WHAT TO WORK ON: Return precisely the span of lines from the top of the material below to the line containing "bpy.data.objects.remove(o)", both included. Pictures are excluded.

INFORMATION PROVIDED:

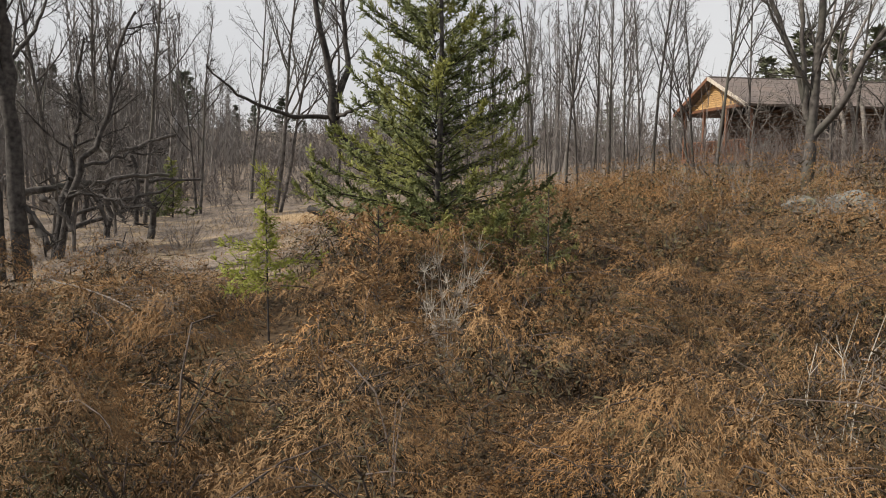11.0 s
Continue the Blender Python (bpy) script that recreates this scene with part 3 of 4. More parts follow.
skyline(-38, -12, 0.9, 95, 125, 6.6, 7.9, (1, 3, 0), 1.2, 1.7)
skyline(-38, -13, 1.1, 62, 84, 2.8, 5.6, (0, 2, 1), 1.2, 1.7)
skyline(-11, 24, 1.0, 112, 140, 6.9, 8.4, (1, 3, 3, 0), 1.0, 1.5)
skyline(-12, 26, 1.2, 100, 112, 5.0, 6.8, (1, 3, 0, 4), 1.0, 1.5)
skyline(24, 46, 1.1, 110, 140, 5.2, 7.2, (1, 3, 0), 1.0, 1.6)
skyline(46, 60, 1.5, 100, 125, 3.6, 5.4, (0, 2, 1, 4), 1.0, 1.4)
skyline(60, 104, 3.4, 95, 130, 3.2, 5.4, (0, 2, 4, 5), 1.0, 1.4)
skyline(-11, 1, 1.3, 60, 80, 1.5, 4.2, (4, 5, 4), 1.3, 1.8)
for az, d, h, w, k in ((-23.0, 60, 12.6, 1.35, 1), (-29.5, 48, 8.0, 1.4, 3), (-32.5, 46, 9.0, 1.3, 1), (-26.8, 50, 8.0, 1.2, 0), (-25.0, 46, 5.0, 1.5, 2), (-21.5, 50, 6.2, 1.2, 0), (-19.0, 52, 4.6, 1.5, 2),
                       (-10.0, 46, 6.6, 1.3, 0), (-8.4, 48, 5.0, 1.4, 2), (-16.5, 56, 5.2, 1.3, 2), (-15.0, 44, 3.2, 2.0, 0), (-6.0, 55, 5.0, 1.5, 4), (-3.0, 58, 4.5, 1.6, 4), (-35, 50, 7.5, 1.5, 2),
                       (-4.8, 62, 7.0, 1.2, 4), (-27.5, 56, 9.0, 1.1, 1), (88.6, 74, 11.0, 1.7, 5), (90.8, 78, 11.5, 1.7, 4), (86.4, 76, 9.5, 1.7, 5), (93, 80, 11.5, 1.6, 5)):
    set_far_pine(k, az, d, h, w, rng.uniform(0, 360))
for src in far_pines:
    for o in [*src.children_recursive, src]:
        bpy.data.objects.remove(o)

# ---- bare trees ----
SLIM = dict(levels=3, count=(13, 7, 5), fine=0.8, ratio=(0.40, 0.45, 0.5), angle=(0.68, 0.65, 0.7), wander=0.11, rise=0.09, thin=0.006)
SLIM["from"] = (0.32, 0.2, 0.15)
POLE = dict(levels=3, count=(14, 6, 4), ratio=(0.3, 0.45, 0.5), fine=0.8, angle=(0.5, 0.6, 0.7), wander=0.06, rise=0.08, thin=0.007)
POLE["from"] = (0.35, 0.2, 0.15)
BROAD = dict(levels=3, count=(10, 9, 8), fine=0.8, ratio=(0.6, 0.5, 0.5), angle=(0.8, 0.7, 0.8), wander=0.14, rise=0.05, thin=0.006)
BROAD["from"] = (0.16, 0.15, 0.1)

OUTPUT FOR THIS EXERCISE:
11.0 s
Continue the Blender Python (bpy) script that recreates this scene with part 3 of 4. More parts follow.
skyline(-38, -12, 0.9, 95, 125, 6.6, 7.9, (1, 3, 0), 1.2, 1.7)
skyline(-38, -13, 1.1, 62, 84, 2.8, 5.6, (0, 2, 1), 1.2, 1.7)
skyline(-11, 24, 1.0, 112, 140, 6.9, 8.4, (1, 3, 3, 0), 1.0, 1.5)
skyline(-12, 26, 1.2, 100, 112, 5.0, 6.8, (1, 3, 0, 4), 1.0, 1.5)
skyline(24, 46, 1.1, 110, 140, 5.2, 7.2, (1, 3, 0), 1.0, 1.6)
skyline(46, 60, 1.5, 100, 125, 3.6, 5.4, (0, 2, 1, 4), 1.0, 1.4)
skyline(60, 104, 3.4, 95, 130, 3.2, 5.4, (0, 2, 4, 5), 1.0, 1.4)
skyline(-11, 1, 1.3, 60, 80, 1.5, 4.2, (4, 5, 4), 1.3, 1.8)
for az, d, h, w, k in ((-23.0, 60, 12.6, 1.35, 1), (-29.5, 48, 8.0, 1.4, 3), (-32.5, 46, 9.0, 1.3, 1), (-26.8, 50, 8.0, 1.2, 0), (-25.0, 46, 5.0, 1.5, 2), (-21.5, 50, 6.2, 1.2, 0), (-19.0, 52, 4.6, 1.5, 2),
                       (-10.0, 46, 6.6, 1.3, 0), (-8.4, 48, 5.0, 1.4, 2), (-16.5, 56, 5.2, 1.3, 2), (-15.0, 44, 3.2, 2.0, 0), (-6.0, 55, 5.0, 1.5, 4), (-3.0, 58, 4.5, 1.6, 4), (-35, 50, 7.5, 1.5, 2),
                       (-4.8, 62, 7.0, 1.2, 4), (-27.5, 56, 9.0, 1.1, 1), (88.6, 74, 11.0, 1.7, 5), (90.8, 78, 11.5, 1.7, 4), (86.4, 76, 9.5, 1.7, 5), (93, 80, 11.5, 1.6, 5)):
    set_far_pine(k, az, d, h, w, rng.uniform(0, 360))
for src in far_pines:
    for o in [*src.children_recursive, src]:
        bpy.data.objects.remove(o)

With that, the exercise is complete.